(3D scene code data)
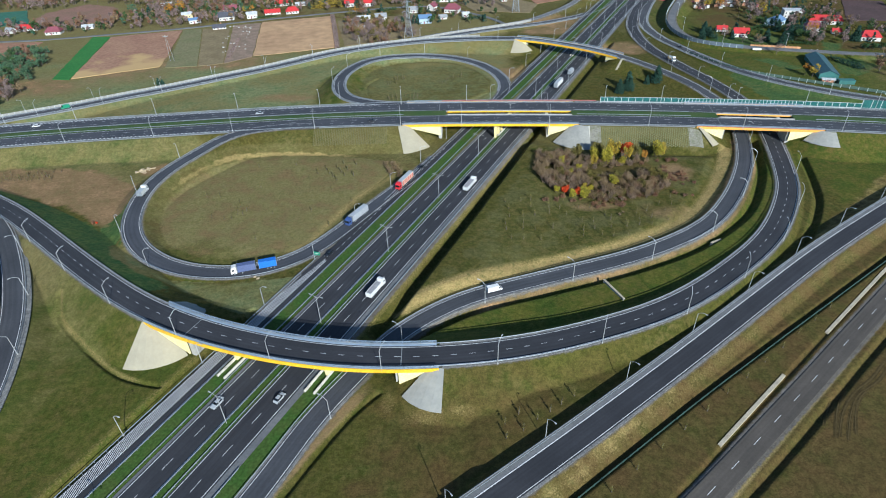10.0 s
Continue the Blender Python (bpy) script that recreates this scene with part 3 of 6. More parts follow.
def ground_material():
    m = bpy.data.materials.new("grassland")
    m.use_nodes = True
    t = m.node_tree
    b = t.nodes["Principled BSDF"]
    b.inputs["Roughness"].default_value = 0.95
    b.inputs["Specular IOR Level"].default_value = 0.1
    geo = t.nodes.new("ShaderNodeNewGeometry")

    def noise_of(scale, detail=5.0, lo=0.3, hi=0.7):
        n = t.nodes.new("ShaderNodeTexNoise")
        n.inputs["Scale"].default_value, n.inputs["Detail"].default_value = scale, detail
        n.inputs["Roughness"].default_value = 0.62
        t.links.new(geo.outputs["Position"], n.inputs["Vector"])
        r = t.nodes.new("ShaderNodeMapRange")
        r.inputs["From Min"].default_value, r.inputs["From Max"].default_value = lo, hi
        t.links.new(n.outputs["Fac"], r.inputs["Value"])
        return r.outputs[0]

    def mixed(a, b_, fac):
        x = t.nodes.new("ShaderNodeMix")
        x.data_type = "RGBA"
        for socket, value in (("A", a), ("B", b_), ("Factor", fac)):
            if isinstance(value, tuple):
                x.inputs[socket].default_value = (*value, 1)
            elif isinstance(value, float):
                x.inputs[socket].default_value = value
            else:
                t.links.new(value, x.inputs[socket])
        return x.outputs["Result"]

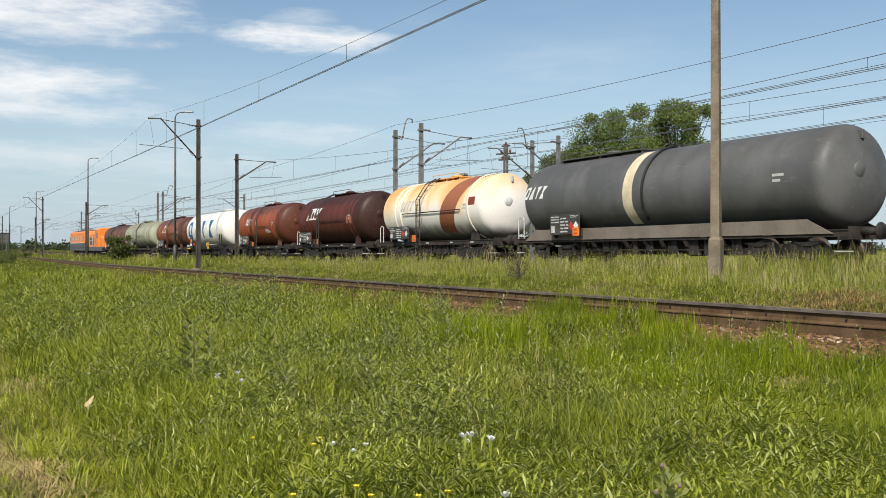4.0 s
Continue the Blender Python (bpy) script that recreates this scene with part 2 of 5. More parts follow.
def track(name, centre, top, x0, x1, label, step=2.0, cant=0.0, sleepers=(0, 0)):
    t = new(name)
    tagged(t, label, "railway track", kind="structure")
    xs = [x0 + (x1 - x0) * i / round((x1 - x0) / step) for i in range(round((x1 - x0) / step) + 1)]
    for o, lift in ((-.7535, 0), (.7535, -cant)):
        path = [(x, centre(x) + o, base(x) + top + lift) for x in xs]
        r = part("rail", swept(RAIL, path), [M_RAIL, M_RAILTOP], t, "rust-brown steel rail with a worn bright head")
        for f in r.data.polygons:
            if f.center.z > base(f.center.x) + top + lift - .04:
                f.material_index = 1
        if cant and lift == 0:
            part("rail_bearer", swept(FOOT_STRIP, path), M_RAIL, t, "continuous rust-brown strip under the rail")
    x = sleepers[1]
    sl = clip = None
    while x > sleepers[0]:
        tilt = math.degrees(math.atan2(-cant, 1.507))
        yaw = math.degrees(math.atan2(centre(x + .5) - centre(x - .5), 1))
        m = pose(x, centre(x), base(x) + top - (.36 if cant else .19) - cant / 2, tilt, 0, yaw)
        if sl is None:
            sl = part("sleeper", boxed(-.13, .13, -1.3, 1.3, -.15, 0, bevel=.012), M_SLEEPER, t)
            sl.matrix_basis = m
            bm = boxed(-.011, .011, .012, .036, -.112, -.088, bevel=.004)
            box(bm, -.006, .006, .016, .036, -.125, -.11)
            clip = part("rail_clip", bm, M_DARK, t)
            clip.matrix_basis = pose(x, centre(x) - .80, base(x) + top, 0, 0, yaw)
        else:
            again(sl, t, m)
            again(clip, t, pose(x, centre(x) - .80, base(x) + top, 0, 0, yaw))
        x -= .65
    return t


track("track_near", siding_y, RAIL_NEAR, -330, 14, "rusty canted single railway line on dark ballast", 2.0, .11, (-62, 4))
track("track_main", main_y, RAIL_MAIN, -700, 60, "main railway line half hidden in tall grass", 4.0)
track("track_middle", lambda x: main_y(x) + 4.1, RAIL_MAIN, -700, 60, "second main line beyond the train", 4.0)
track("track_far", lambda x: main_y(x) + 8.2, RAIL_MAIN, -700, 60, "third line beyond the train", 4.0)


def bed(n, p):
    v = n.add("ShaderNodeTexVoronoi", Vector=p, Scale=17.0)
    s = n.noise(p, 3, 3)
    c = n.mix(n.ramp(v.outputs["Color"], .2, .8), (.08, .044, .024), (.20, .118, .068))
    return n.mix(n.ramp(s, .4, .65), n.mix(.5, c, (.05, .028, .02)), c), n.math("SUBTRACT", 1.0, v.outputs["Distance"])


M_BED = surface("rusty_ballast", bed, .95, bump=.06, spec=.15)
beds = {}
for name, centre, half, x0, x1, lift in (("ballast_near", siding_y, 1.95, -70, 14, .012), ("ballast_main", lambda x: main_y(x) + 4.1, 6.6, -500, 60, .012)):
    us = [-half + 2 * half * i / 16 for i in range(17)]
    bm = bmesh.new()
    xs = axis([(x0, 6), (-60, .6 if half < 3 else 4), (x1, 1)])
    g = [[bm.verts.new((x, centre(x) + u, land(x, centre(x) + u) + lift)) for u in us] for x in xs]
    for i in range(len(xs) - 1):
        for j in range(16):
            bm.faces.new((g[i][j], g[i + 1][j], g[i + 1][j + 1], g[i][j + 1])).smooth = True
    beds[name] = tagged(part(name, bm, M_BED), "crushed stone ballast stained brown by rust", "ballast", kind="structure")


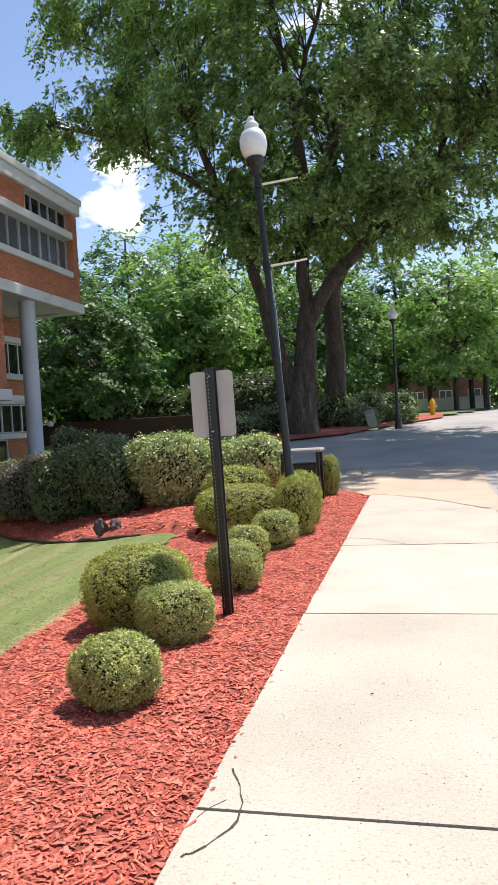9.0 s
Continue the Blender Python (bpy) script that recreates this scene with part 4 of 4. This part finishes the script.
second = tree("oak_tree", (-3.35, 39.8, rise(39.8)), [((0, 0, -0.3), (0.1, 0, 6.5), 0.45, 0.34, 0), ((0.1, 0, 6.3), (0.5, 0.5, 13), 0.33, 0.12, 0), ((0.1, 0, 5.5), (2.5, 1, 9.5), 0.2, 0.1, 0.3)],
              crown_points(np.random.default_rng(7), 90, (0.8, 1.5, 10.5), (5, 4, 5), 0.3, -0.7), 150, 0.26, LEAF_OAK, 111, "dark second oak trunk behind the great oak", 0.7, 0.8, 0.42)

# tree over the start of the walk, known by its shade
rng = np.random.default_rng(131)
tree("shade_tree", (-3.7, -2.2, -0.4), [((0, 0, 0), (0, 0, 6), 0.35, 0.26, 0), ((0, 0, 5.5), (1.5, 1, 11), 0.22, 0.08, 0), ((0, 0, 5), (5.5, 4.0, 9.8), 0.20, 0.06, 0.6), ((0, 0, 5), (7.5, 1.5, 9.8), 0.20, 0.06, 0.6)],
     [np.array([rng.uniform(0.5, 9), rng.uniform(7.6, 10.6), rng.uniform(9.6, 10.8)]) for _ in range(52)] + [p for p in crown_points(rng, 96, (4.8, 4.7, 10.2), (7.2, 5.7, 2.2), 0.1, -1) if p[1] - 0.392 * p[2] < 6.9] + [np.array([rng.uniform(2.2, 4.6), rng.uniform(6.4, 9.0), rng.uniform(9.4, 10.6)]) for _ in range(26)] + [np.array([rng.uniform(2.4, 4.4), rng.uniform(9.0, 10.2), rng.uniform(9.8, 10.6)]) for _ in range(18)], 165, 0.215, LEAF_OAK, 132, "broad tree shading the start of the walk", 0.3, 0.75, 0.5,
     keep=lambda p: p[:, 1] - 0.392 * p[:, 2] < 6.45 + 0.16 * np.sin(2.1 * p[:, 0]) + 0.10 * np.sin(5.3 * p[:, 0] + 1))


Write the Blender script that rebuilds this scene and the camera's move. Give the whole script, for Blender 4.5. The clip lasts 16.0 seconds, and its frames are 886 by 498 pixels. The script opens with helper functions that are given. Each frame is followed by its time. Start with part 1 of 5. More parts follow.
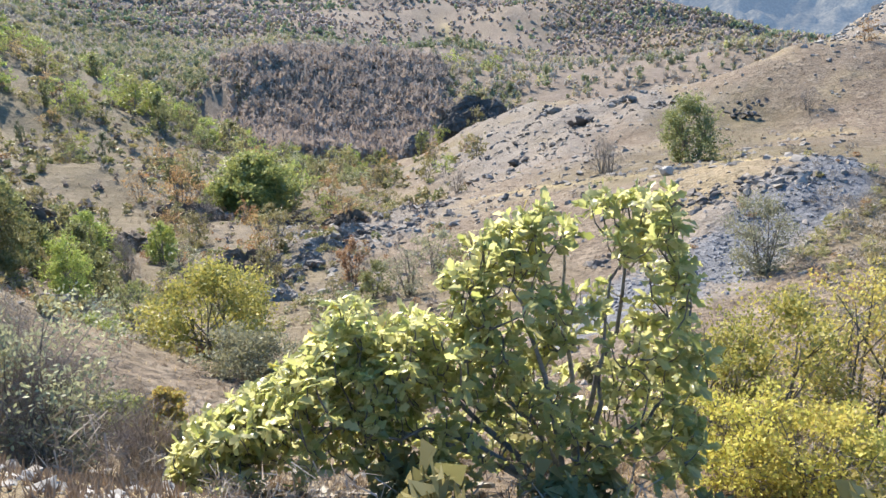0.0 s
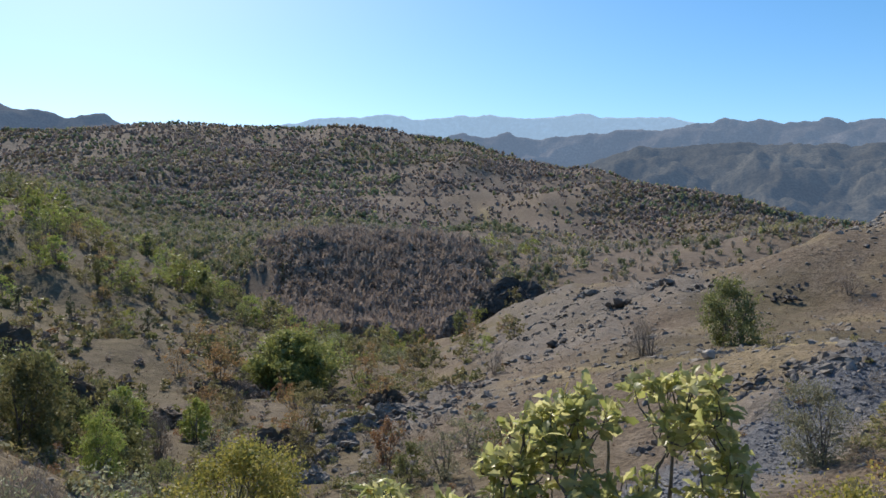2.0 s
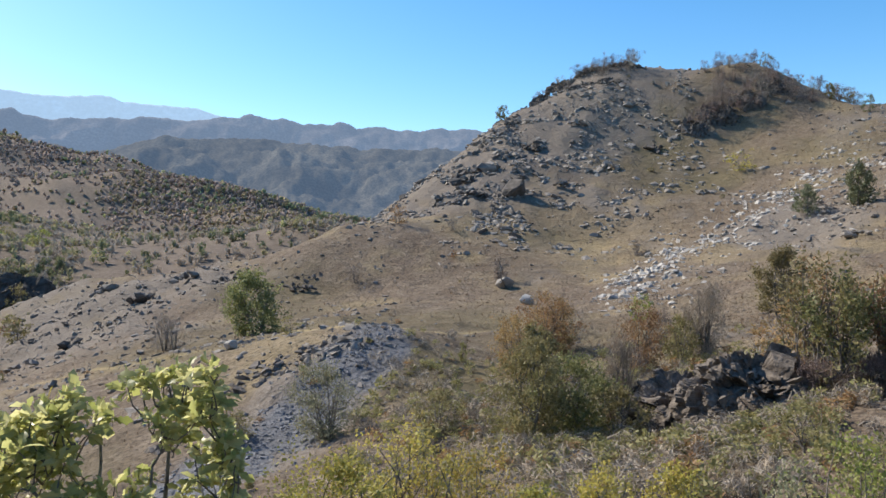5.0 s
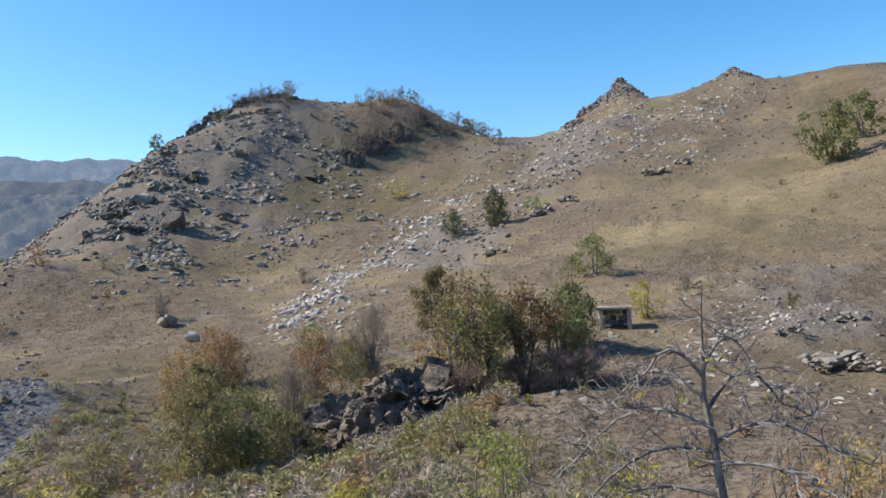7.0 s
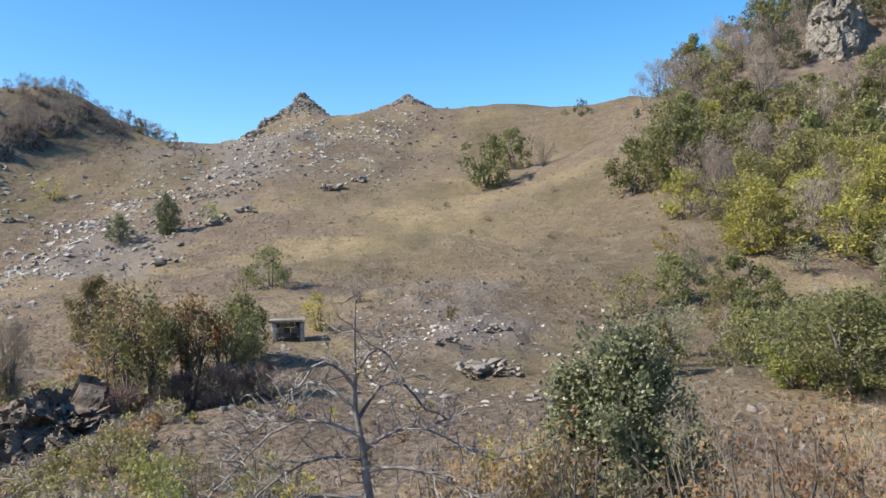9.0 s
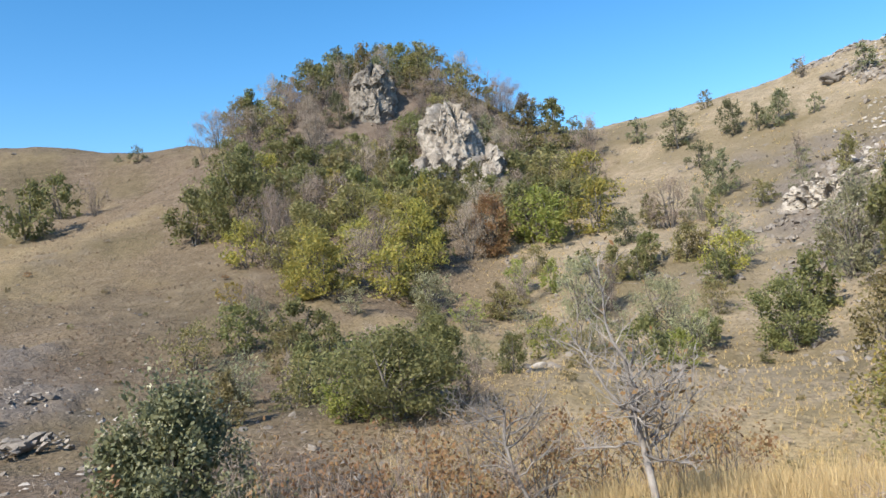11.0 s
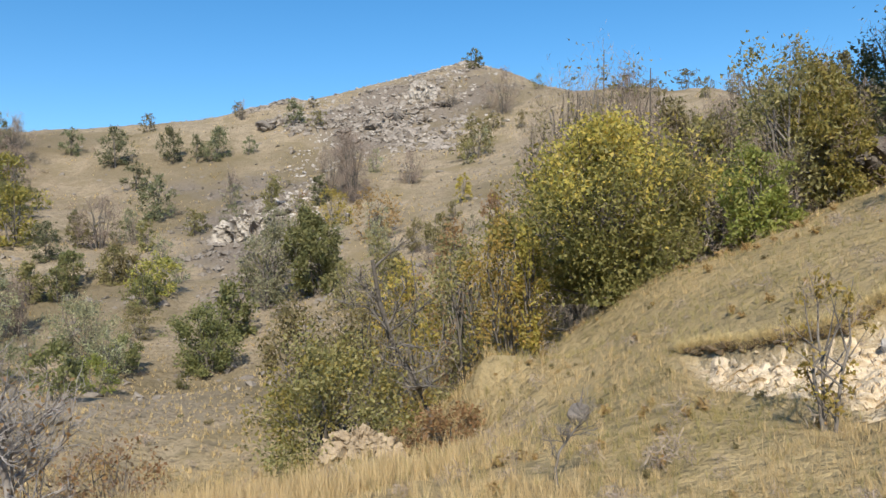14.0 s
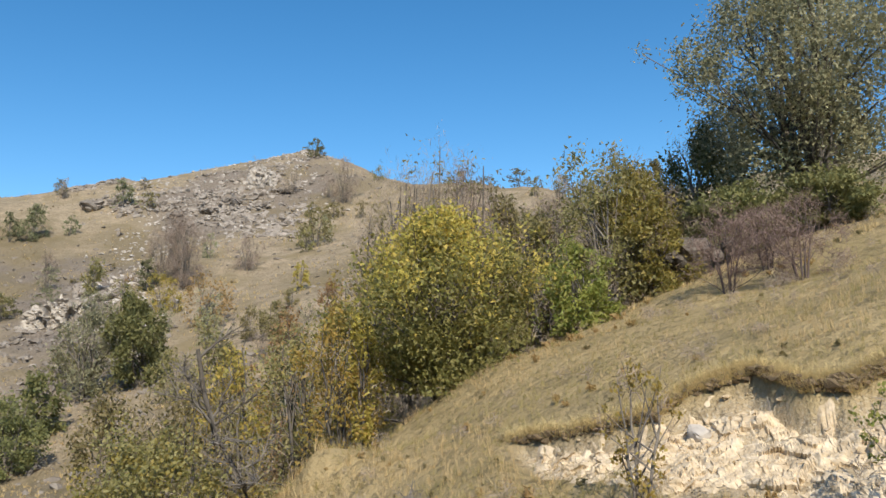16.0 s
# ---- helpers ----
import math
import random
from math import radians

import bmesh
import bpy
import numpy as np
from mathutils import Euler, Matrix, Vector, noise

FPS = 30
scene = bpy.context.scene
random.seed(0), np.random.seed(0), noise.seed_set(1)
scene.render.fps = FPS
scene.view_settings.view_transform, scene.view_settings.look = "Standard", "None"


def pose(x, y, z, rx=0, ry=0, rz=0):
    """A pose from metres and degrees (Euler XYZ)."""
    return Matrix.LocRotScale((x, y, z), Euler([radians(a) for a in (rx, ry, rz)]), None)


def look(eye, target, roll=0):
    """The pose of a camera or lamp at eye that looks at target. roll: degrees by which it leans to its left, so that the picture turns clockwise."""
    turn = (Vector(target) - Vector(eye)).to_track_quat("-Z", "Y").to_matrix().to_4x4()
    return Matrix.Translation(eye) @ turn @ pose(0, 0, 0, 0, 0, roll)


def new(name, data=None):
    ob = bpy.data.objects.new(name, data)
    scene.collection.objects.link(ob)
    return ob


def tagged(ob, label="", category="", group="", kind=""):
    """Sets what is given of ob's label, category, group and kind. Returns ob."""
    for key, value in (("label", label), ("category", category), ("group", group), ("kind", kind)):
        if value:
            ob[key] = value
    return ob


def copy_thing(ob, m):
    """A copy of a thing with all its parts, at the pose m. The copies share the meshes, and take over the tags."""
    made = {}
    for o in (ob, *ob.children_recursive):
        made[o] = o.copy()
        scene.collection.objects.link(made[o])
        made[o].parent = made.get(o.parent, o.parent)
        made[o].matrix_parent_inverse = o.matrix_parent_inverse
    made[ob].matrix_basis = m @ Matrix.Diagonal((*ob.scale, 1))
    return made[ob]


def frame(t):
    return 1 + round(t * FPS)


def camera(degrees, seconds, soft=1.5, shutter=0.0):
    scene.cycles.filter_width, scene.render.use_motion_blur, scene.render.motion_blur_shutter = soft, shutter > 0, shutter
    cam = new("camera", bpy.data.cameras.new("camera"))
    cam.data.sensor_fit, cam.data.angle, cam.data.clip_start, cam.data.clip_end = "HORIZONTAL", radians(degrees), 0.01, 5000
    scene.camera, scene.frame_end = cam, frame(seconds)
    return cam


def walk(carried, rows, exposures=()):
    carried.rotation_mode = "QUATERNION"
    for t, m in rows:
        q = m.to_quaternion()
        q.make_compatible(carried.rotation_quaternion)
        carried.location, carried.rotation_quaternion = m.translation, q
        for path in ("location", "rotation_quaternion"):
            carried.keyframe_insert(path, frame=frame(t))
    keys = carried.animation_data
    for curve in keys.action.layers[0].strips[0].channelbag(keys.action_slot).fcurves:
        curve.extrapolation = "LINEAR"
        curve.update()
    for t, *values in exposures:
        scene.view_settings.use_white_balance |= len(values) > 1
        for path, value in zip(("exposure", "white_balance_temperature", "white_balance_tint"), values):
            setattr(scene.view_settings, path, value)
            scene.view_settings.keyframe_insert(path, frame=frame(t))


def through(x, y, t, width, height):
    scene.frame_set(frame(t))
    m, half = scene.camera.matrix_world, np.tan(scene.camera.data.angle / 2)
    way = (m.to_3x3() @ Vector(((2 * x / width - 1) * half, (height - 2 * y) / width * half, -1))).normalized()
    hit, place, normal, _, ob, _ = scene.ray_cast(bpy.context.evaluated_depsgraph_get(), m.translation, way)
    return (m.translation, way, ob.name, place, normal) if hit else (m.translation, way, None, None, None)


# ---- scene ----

cam = camera(58.74, 16.0, soft=1.5)

# Seconds, turn, tilt and lean in degrees; the phone is held at arm's length, so it swings round the holder.
ARM = 0.35
TURNS = [(0.0, -2.78, -13.06, 0.47), (0.5, -0.63, -9.56, 0.77), (1.0, 0.85, -6.42, 1.03), (1.5, 1.41, -3.22, 0.67),
        (2.0, -0.00, -0.00, 0.00), (2.5, -5.27, 2.03, -1.65), (3.0, -5.95, -0.40, -0.98), (3.5, -13.58, -2.04, -1.70),
        (4.0, -19.58, -1.60, -1.71), (4.5, -26.28, -0.23, -1.15), (5.0, -33.46, -0.48, -0.25), (5.2, -36.45, -0.42, -0.43),
        (7.3, -60.41, 1.83, 2.21), (7.5, -62.67, 2.44, 1.31), (8.0, -69.27, 2.48, 1.20), (8.5, -73.93, 2.09, 1.05),
        (9.0, -80.40, 1.02, 1.72), (9.5, -87.79, 1.32, 2.01), (9.7, -91.68, 1.45, 2.21), (11.8, -121.34, 1.99, 3.24),
        (12.0, -124.10, 1.37, 2.09), (12.5, -132.29, -1.50, 1.76), (13.0, -141.73, -2.31, 1.64), (13.5, -148.77, 0.37, 1.67),
        (14.0, -151.14, 2.39, 1.52), (14.5, -152.96, 5.43, 2.73), (15.0, -154.94, 8.78, 2.23), (15.5, -159.00, 9.50, 1.50),
        (16.0, -162.84, 8.55, 1.64),]
ROWS = [(t, pose(-ARM * math.sin(radians(turn)), ARM * math.cos(radians(turn)), 0, 90 + tilt, lean, turn)) for t, turn, tilt, lean in TURNS]
EXPOSURES = [(0.0, 1.34, 6550, 10), (1.0, 1.25, 6550, 10), (1.6, 0.72, 6550, 10), (2.1, -0.12, 6550, 10), (3.0, -0.2, 6550, 10), (3.6, 0.22, 6600, 10), (5.0, 0.36, 6600, 10), (8.0, 0.4, 6500, 10), (9.2, 0.54, 6600, 10), (12.0, 0.46, 6600, 10), (13.5, 0.33, 6700, 10), (14.5, 0.1, 6700, 10), (16.0, 0.12, 6800, 10)]
walk(cam, ROWS, EXPOSURES)

# ---------------------------------------------------------------- light
SUN_BEARING, SUN_HEIGHT = -27.0, 41.0
world = bpy.data.worlds.new("sky")
scene.world = world
world.use_nodes = True
sky = world.node_tree.nodes.new("ShaderNodeTexSky")
sky.sky_type, sky.sun_disc = "NISHITA", False
sky.sun_elevation, sky.sun_rotation = radians(SUN_HEIGHT), radians(SUN_BEARING)
sky.altitude, sky.air_density, sky.dust_density, sky.ozone_density = 1200, 1.0, 1.4, 2.0
vivid = world.node_tree.nodes.new("ShaderNodeHueSaturation")
vivid.inputs["Saturation"].default_value, vivid.inputs["Hue"].default_value = 1.34, 0.496
world.node_tree.links.new(sky.outputs["Color"], vivid.inputs["Color"])
world.node_tree.links.new(vivid.outputs["Color"], world.node_tree.nodes["Background"].inputs["Color"])
world.node_tree.nodes["Background"].inputs["Strength"].default_value = 0.168

sun = new("sun", bpy.data.lights.new("sun", "SUN"))
sun.data.energy, sun.data.angle, sun.data.color = 5.0, radians(0.55), (1.0, 0.92, 0.785)
SUN_WAY = Vector((math.sin(radians(SUN_BEARING)) * math.cos(radians(SUN_HEIGHT)), math.cos(radians(SUN_BEARING)) * math.cos(radians(SUN_HEIGHT)), math.sin(radians(SUN_HEIGHT))))
sun.matrix_world = look(SUN_WAY * 60, (0, 0, 0))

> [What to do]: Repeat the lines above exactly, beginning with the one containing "Write the Blender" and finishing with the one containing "scene = bpy.context.scene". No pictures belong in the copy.

> [Solution]:
Write the Blender script that rebuilds this scene and the camera's move. Give the whole script, for Blender 4.5. The clip lasts 16.0 seconds, and its frames are 886 by 498 pixels. The script opens with helper functions that are given. Each frame is followed by its time. Start with part 1 of 5. More parts follow.
0.0 s
2.0 s
5.0 s
7.0 s
9.0 s
11.0 s
14.0 s
16.0 s
# ---- helpers ----
import math
import random
from math import radians

import bmesh
import bpy
import numpy as np
from mathutils import Euler, Matrix, Vector, noise

FPS = 30
scene = bpy.context.scene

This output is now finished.